Monday, January 6, 2014

don't you just love when a plan doesn't work

Salesman, if They Only Knew




     Had to go to Lowes yesterday and buy a new screen door. Armed with the overall dimensions of the screen door I set off to find what I wasn’t looking for. That was more work than I needed to do. I have replaced screen doors before and although it could be simple, it seldom is. Asking and expecting quality help from the salesman at Lowes or any diy store is a lot like a trip to the dentist. You dread going to the dentist because the pain is so close to the brain it hurts more, and then you have to open your wallet and feel it again as they have student loans to pay for or at least they keep reminding us to the fact. In the big box department stores you get to stand around and watch the salesman go on and on talking to someone about a possible big sale they will probably never get so that you, the person who is going to actually buy something gets to stand around and wait patiently, a hard thing for us f-ing Ohioans to do, while he chit chats away with the couple who are just thinking about buying. This happened to me yesterday and I stood there ten minutes trying to get assurance I had the right product so I wouldn’t have to return it. Guess what it is going back, ripped up box and all.
     On the top of the box it showed an overall width of 32 inches, and I wanted assurance by the salesman there, I had the right screen door, assuming since it was his department and he should be knowledgeable in the subject , instead all I received was a hard time. As I said I stood and waited my turn patiently till the salesman walked away from the counter to show the couple more stuff to not buy, I then said to myself that apparently I was invisible all 6feet 4 inches and 250 lbs of me had suddenly been reduced to nothing and that my sale didn’t matter to this guy. So I figured if he wasn’t going to help me maybe someone else would. So I rang the little buzzer and guess what the sales man rushed right back to the counter looking worried that I somehow needed help, and didn’t apologize but instead seeing me looked pissed that I would pull such a stunt as to ask for help when he obviously could care less if I stood there all damn day. I asked him if I had the right door and armed with my measurements and both of us looking at the box and the diagram he hurriedly assured me I had the right door and hurriedly ran back to his non buyers. So I paid for the screen door and loaded it by myself into the expedition and headed home.
      Now the only way to find out if the screen door will surely fit in the opening is to check out the installation instructions in the big box you just bought, which requires you to open and find out where they stuffed them. Why they don’t laminate them on the outside of the box or offer the retailer a copy so the salesman can assure you have the right one is beyond me. Anyhow after I rip the box open and according to the directions on the outside of the box I find the installation directions in the very bottom under a pile of parts and finally open and assess my project only to find out I have to rip boards off the entrance to make it large enough to accommodate the new door. Don’t have to move them much, just a quarter inch but it might as well be a mile when you are talking 100 year old boards nailed in by my grandpa years ago. The diagram on the box on the outside was not a true representation of the products requirement to be installed.
     So I debated all night long how I am going to go about this project and decided to hell with it I am not going to eat this door and move boards, instead I am going to pack it all in the tore up box and include the instructions and take back to Lowes and demand the right door, If they can’t provide it then will go somewhere else.

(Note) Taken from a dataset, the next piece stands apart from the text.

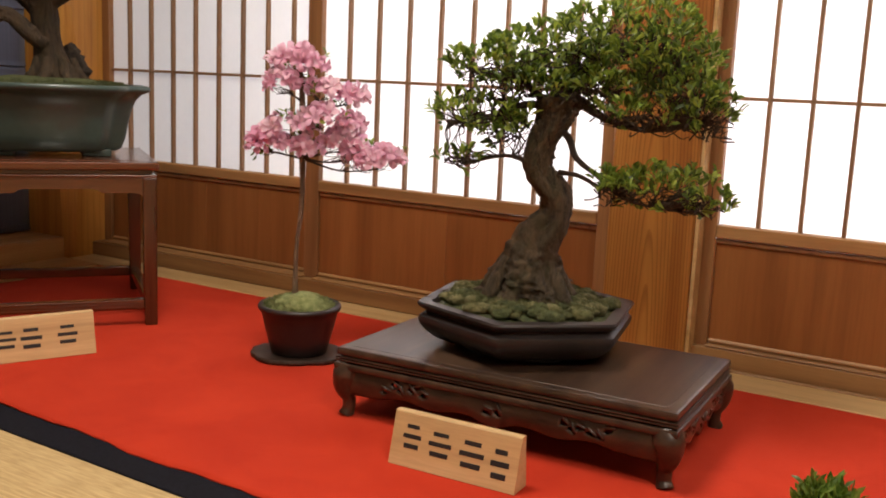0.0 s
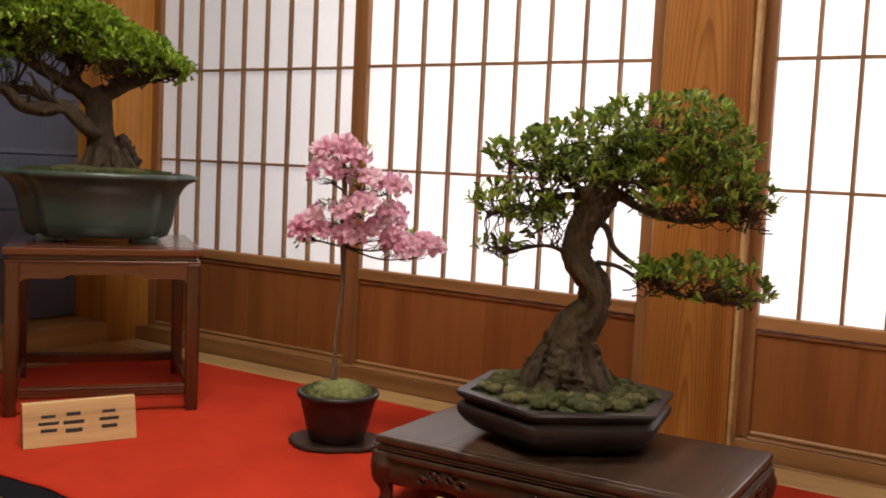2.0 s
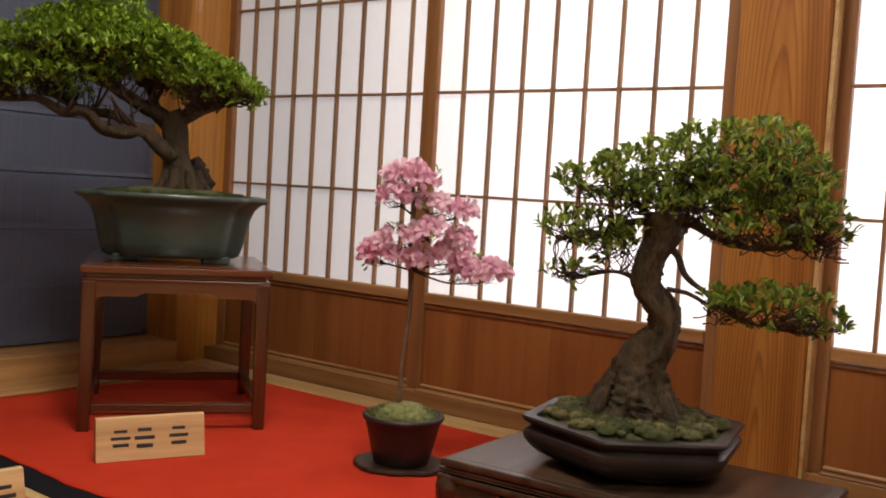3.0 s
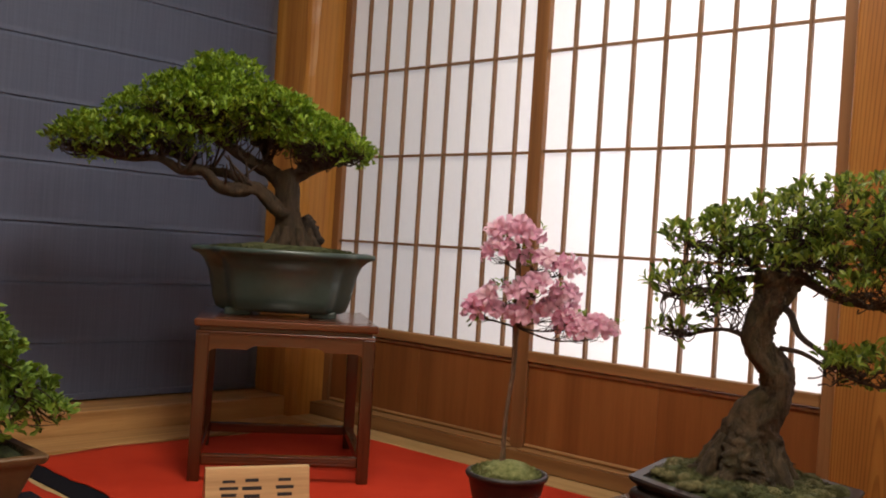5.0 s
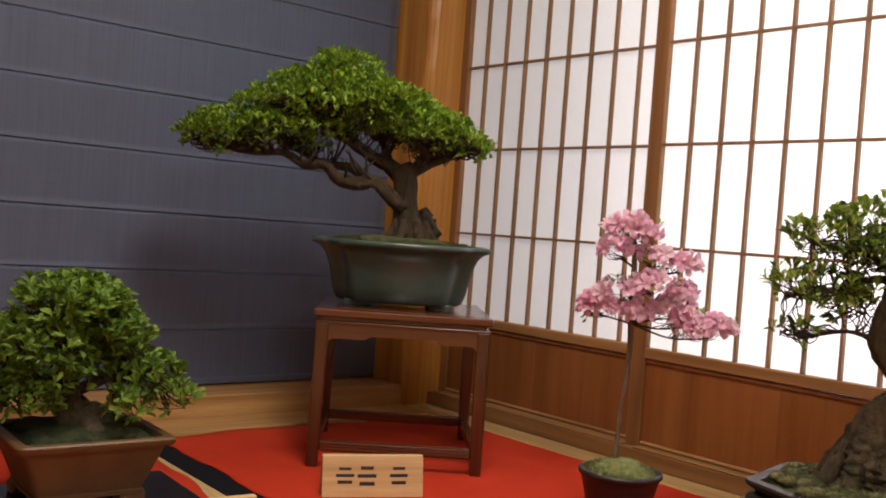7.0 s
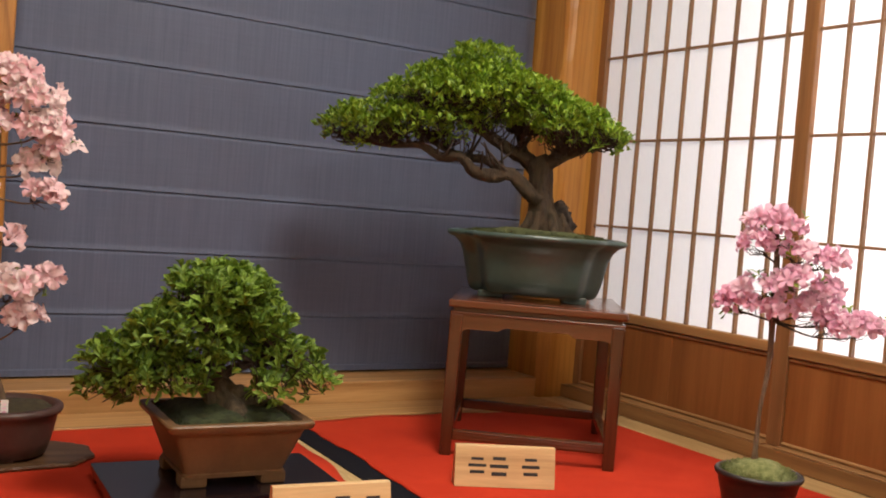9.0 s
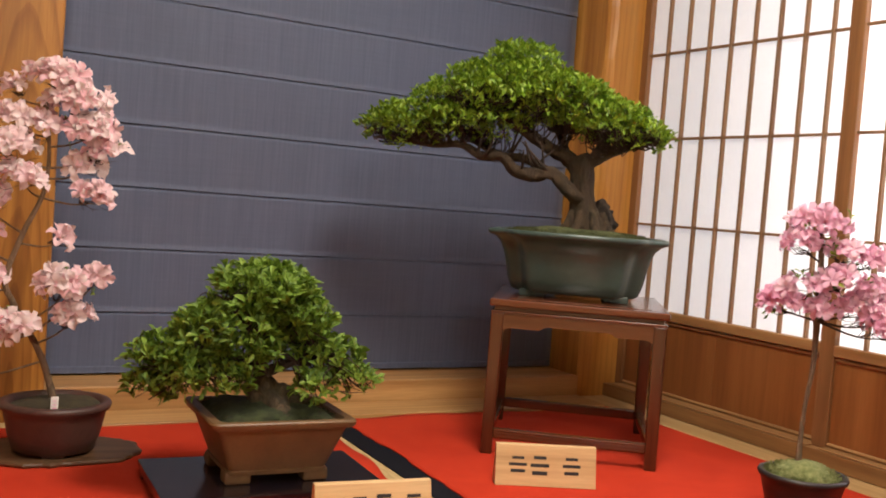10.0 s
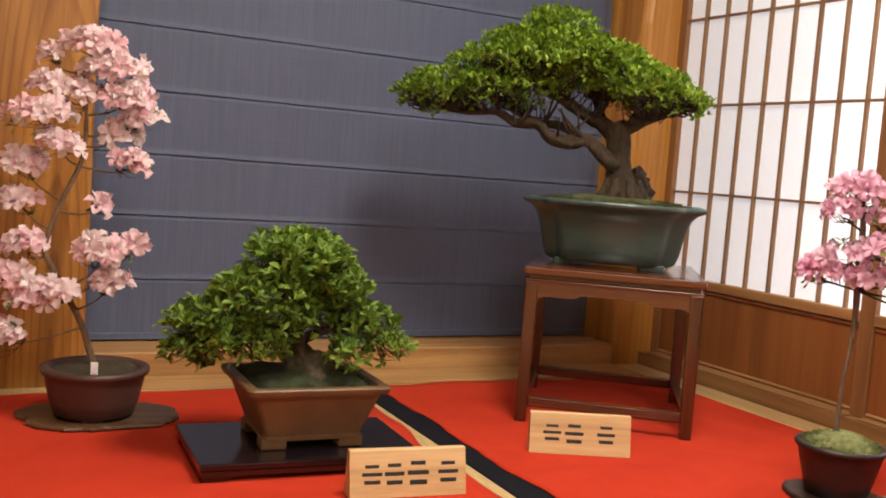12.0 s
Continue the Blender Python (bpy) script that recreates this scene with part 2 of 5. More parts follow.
MOSS_DARK = plain("dark_moss", (0.036, 0.046, 0.014), (0.105, 0.118, 0.038), rough=0.95, scale=55, strength=1.0, dist=0.004)
MOSS_DEEP = plain("deep_moss", (0.014, 0.020, 0.007), (0.052, 0.066, 0.020), rough=0.95, scale=55, strength=1.0, dist=0.004)
MOSS_OLIVE = plain("olive_moss", (0.090, 0.085, 0.028), (0.250, 0.220, 0.095), rough=0.95, scale=60, strength=1.0, dist=0.004)
MOSS_LIGHT = plain("dry_moss", (0.15, 0.18, 0.05), (0.36, 0.38, 0.15), rough=0.95, scale=90, strength=1.0, dist=0.004)
BARK = bark_material("old_bark", (0.013, 0.009, 0.005), (0.118, 0.080, 0.042), (0.064, 0.064, 0.022), 0.5)
BARK_SMOOTH = bark_material("smooth_bark", (0.018, 0.010, 0.005), (0.072, 0.044, 0.021), (0.05, 0.055, 0.02), 0.25)
BARK_PALE = bark_material("pale_bark", (0.11, 0.068, 0.038), (0.235, 0.150, 0.090), (0.10, 0.1, 0.05), 0.1)
TWIG = bark_material("twig_bark", (0.022, 0.013, 0.008), (0.06, 0.036, 0.022), (0.03, 0.03, 0.01), 0.1)
CHAR = plain("dead_wood", (0.014, 0.010, 0.008), (0.075, 0.052, 0.038), rough=0.9, scale=40, strength=1.0, dist=0.004)
LEAF_A = leaf_material("azalea_leaf", (0.050, 0.090, 0.013), (0.155, 0.235, 0.030), (0.36, 0.46, 0.07), trans=0.5)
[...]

     This is what is wrong with our marketplace. Selling stuff and hoping we will not bring it back. I thought about using it on my house but I haven’t really needed a screen door that bad. And we would still have to buy another. I say screw it and Lowes for hiring inept salesmen who apparently have trouble seeing a real customer, when he comes in. I will shove all the parts and pieces minus the instruction sheet I intend to show the return person at the store, into the torn up box and tape it together haphazardly with some rip stop tape so they have to send the box and door back to the factory to repackage for sale again, and maybe then they will understand what it is to provide more information about their product before trying to sell it. I doubt it but oh well. I just want the right door and not a bunch of extra work. This kind of crap the stores want to shove down your throat is a load on everyone when it doesn’t work  and we all pay for it in higher prices or loss of jobs as companies are forced out of business by their own stupidity. All that blank cardboard space could have been used to provide more information about their product that was hidden in the details of their instruction sheet.  Way to go America.